- Marmot Location within the state of Oregon Marmot Marmot (the United States)
- Coordinates: 45°23′47″N 122°06′56″W﻿ / ﻿45.39639°N 122.11556°W
- Country: United States
- State: Oregon
- County: Clackamas
- Elevation: 1,273 ft (388 m)
- Time zone: UTC-8 (Pacific (PST))
- • Summer (DST): UTC-7 (PDT)
- GNIS feature ID: 1145822

= Marmot, Oregon =

Unincorporated community in the state of Oregon, United States

Marmot is an unincorporated community in Clackamas County, Oregon, United States located in the Mount Hood Corridor. It is within the boundaries of the Villages at Mount Hood, on a ridge known as Devil's Backbone, which lies between the Sandy and Little Sandy rivers, along the historic Barlow Road (the final stretch of the Oregon Trail).

The community was named by Adolph (or Adolf) Aschoff, a German immigrant who was for many years a forester and guide in the Mount Hood area. When he settled in the area near the Sandy River in 1883, he found many animal burrows that, according to the local residents, were made by marmots. He later discovered that they were actually made by the mountain beaver, another rodent. When the post office was established in about 1886, Aschoff and two of his friends decided to name it "Marmot" on account of this error.

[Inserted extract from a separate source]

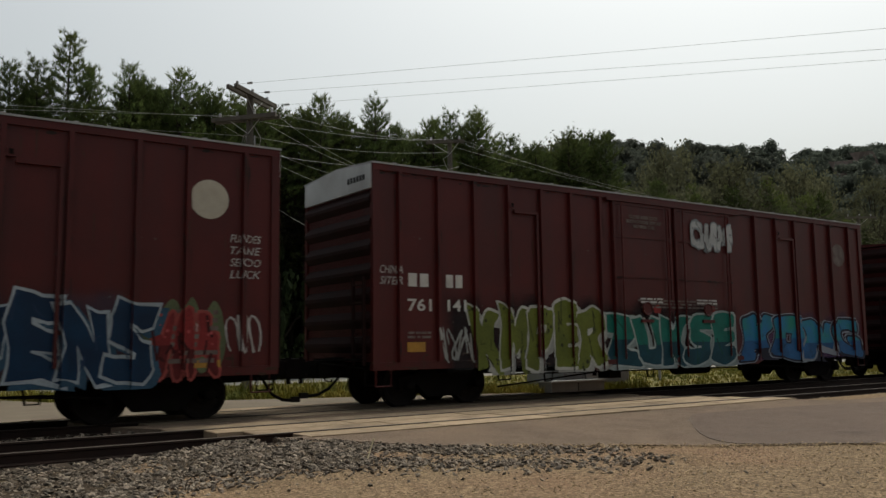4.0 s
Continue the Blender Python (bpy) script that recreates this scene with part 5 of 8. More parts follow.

Construction of the Mount Hood Highway in the 1920s diverted traffic away from Marmot, and fewer visitors came to stay at Aschoff's hotel. Aschoff sold the hotel in 1930, and died soon after.

Marmot post office was discontinued in 1930. Most of the buildings burned to the ground in 1931, with the exception of Aschoff's museum, the post office, and a store. None of these structures remain today.